Listing 17 prometheus.yml: Example configuration file for Prometheus Server

# my global config
global:
scrape_interval: 5s # Set the scrape interval to every 15 seconds. Default is every 1 minute.
evaluation_interval: 5s # Evaluate rules every 15 seconds. The default is every 1 minute.
# scrape_timeout is set to the global default (10s).

# Alertmanager configuration
alerting:
alertmanagers:
    - static_configs:
        - targets:
        # - alertmanager:9093

# A scrape configuration containing exactly one endpoint to scrape:
# Here it's Prometheus itself.
#scrape_configs:
# The job name is added as a label `job=<job_name>` to any timeseries scraped from this config.
# - job_name: "prometheus"

    # metrics_path defaults to '/metrics'
    # scheme defaults to 'http'.

#static_configs:
#   - targets: ["localhost:9090"]

scrape_configs:
- job_name: 'telemetry_full'
    static_configs:
    - targets: ['pinoak0043:8000', 'pinoak0044:8000']

The above yaml file is also provided as example_prometheus.yml in the release package inside examples/jupyter directory. Just make sure to rename it to prometheus.yml if you plan to use it as your prometheus configuration file, otherwise you’ll need to provide --config.file argument with your configuration file name in the run command. Remember that in our application, we set the port for the metrics port to 8000.

Last, we start the server with the following command:

cd prometheus_folder
./prometheus

Grafana Server

First, we need to install Grafana on a system. We follow instructions from the Grafana official documentation.

Assuming that we have it installed, we then start the Grafana server with the following command:

cd grafana_folder
./bin/grafana-server web

Then, on our local computer we set up a tunnel as follows:

1ssh -NL localhost:1234:localhost:3000 username@system_name

where system_name is the system where we installed and run Grafana.

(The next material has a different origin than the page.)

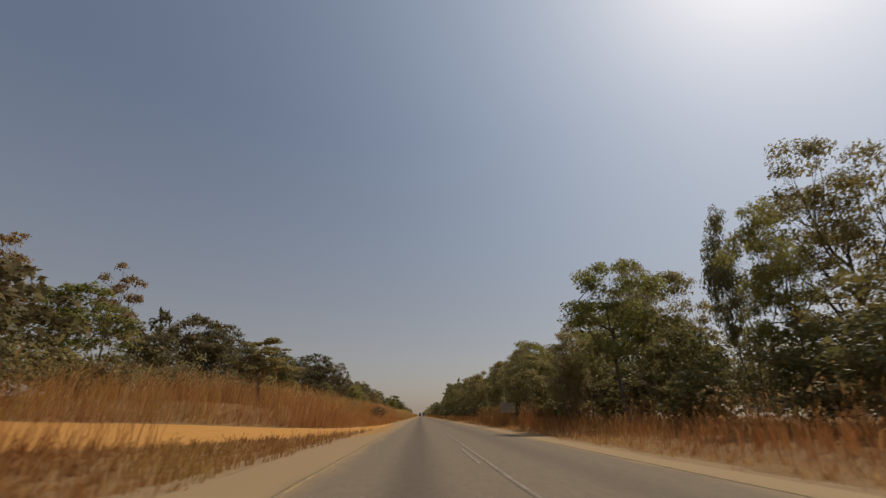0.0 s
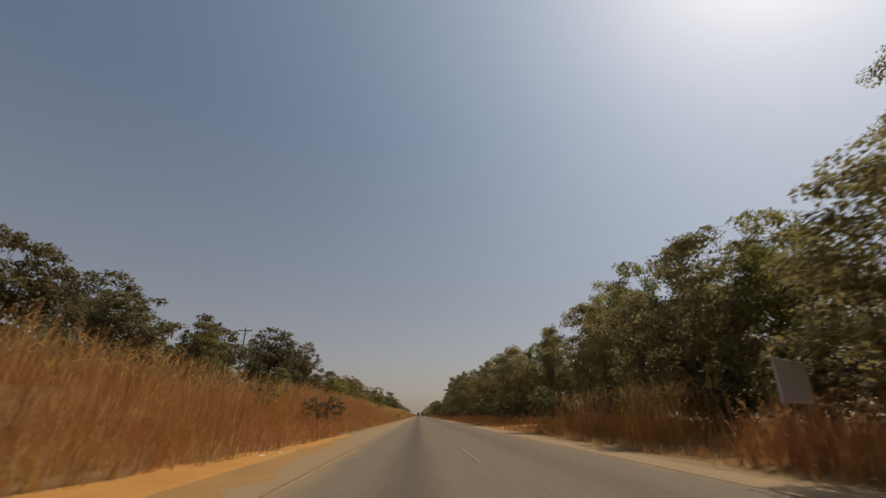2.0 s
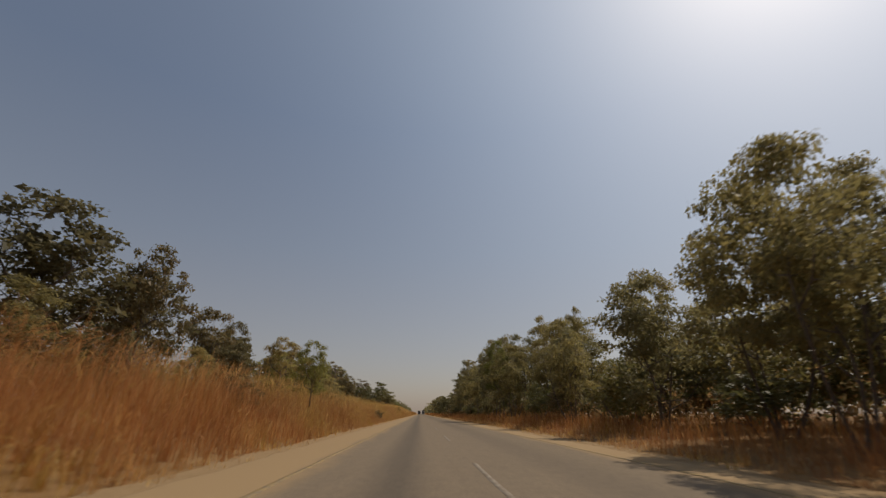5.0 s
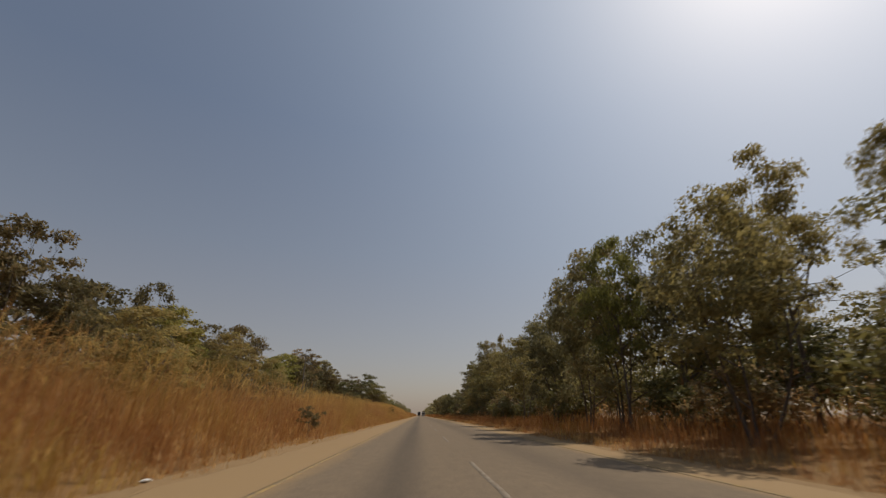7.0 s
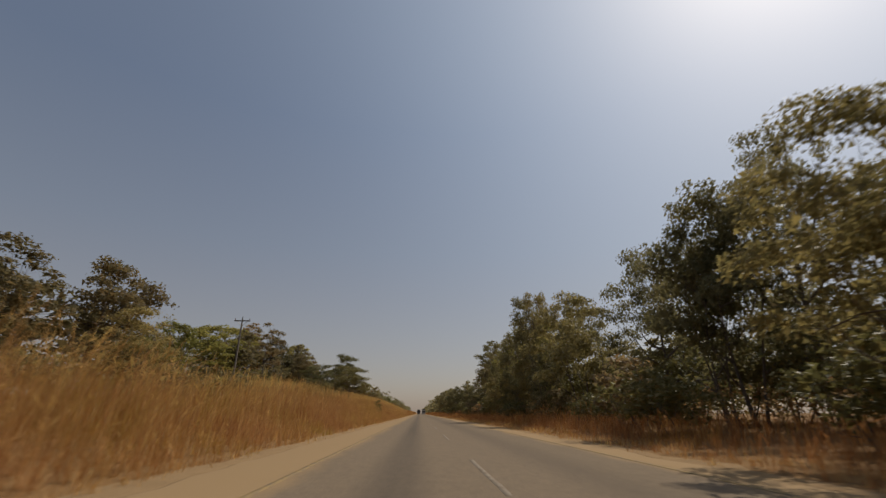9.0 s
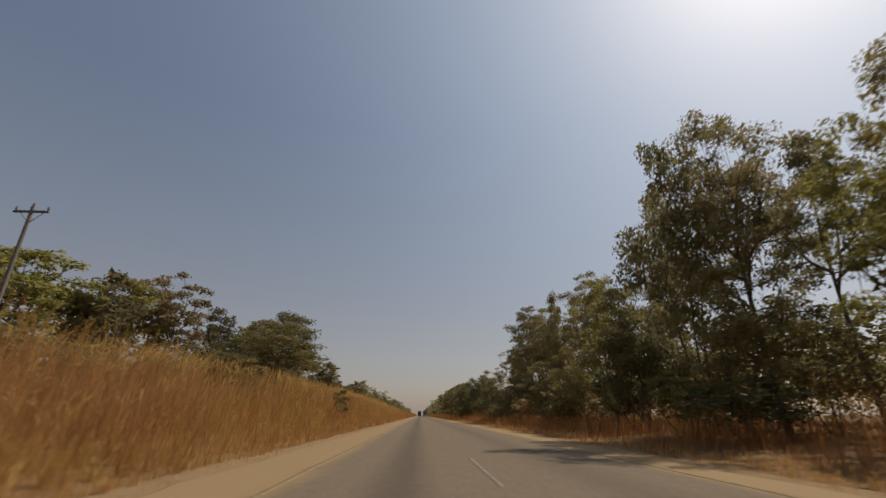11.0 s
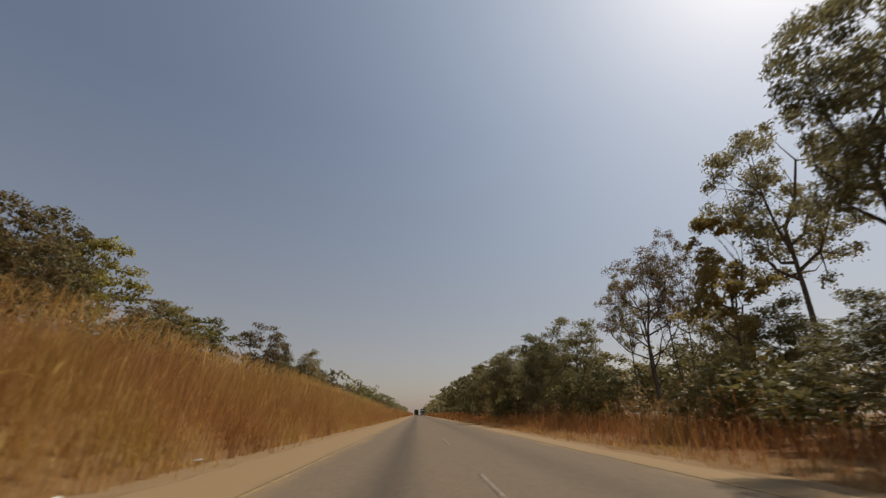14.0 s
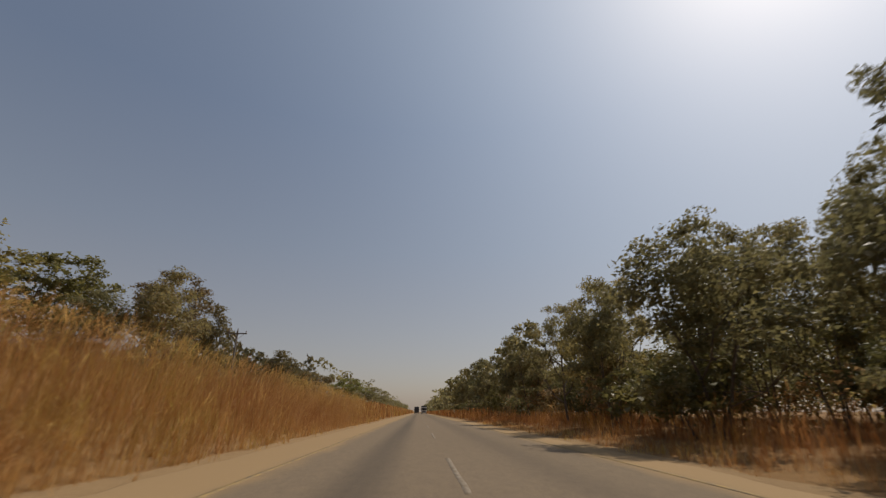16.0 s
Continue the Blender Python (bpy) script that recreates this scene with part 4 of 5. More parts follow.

Finally, we access Grafana in our web browser via the following URL:

1http://localhost:1234

To complete the setup and have Prometheus server communicate and send data to Grafana, we need to configure Grafana via the web browser interface. We need to create a new Prometheus data source by following the instructions here. The most important field is the URL, where we need to provide the URL (ip address and port) of the system that Prometheus server runs on. For example, in our case it was http://pinoak.us.cray.com:9090. Last, we need to create a new dashboard for visualizing our metrics. You can find information here.

Usage

To run this example, follow the multi-node start up instructions in Running Jupyter Notebook inside of the Dragon and then open the llm_example.ipynb notebook which can be found in the release package inside examples/jupyter directory. In order for the telemetry component to work and visualize the data with Grafana, you will need to also have the Prometheus and Grafana servers started by following the instructions above.

Description of the system used

For this example, an HPE Cray EX was used. Each node has AMD EPYC 7763 64-core CPUs and 4x Nvidia A100 GPUs.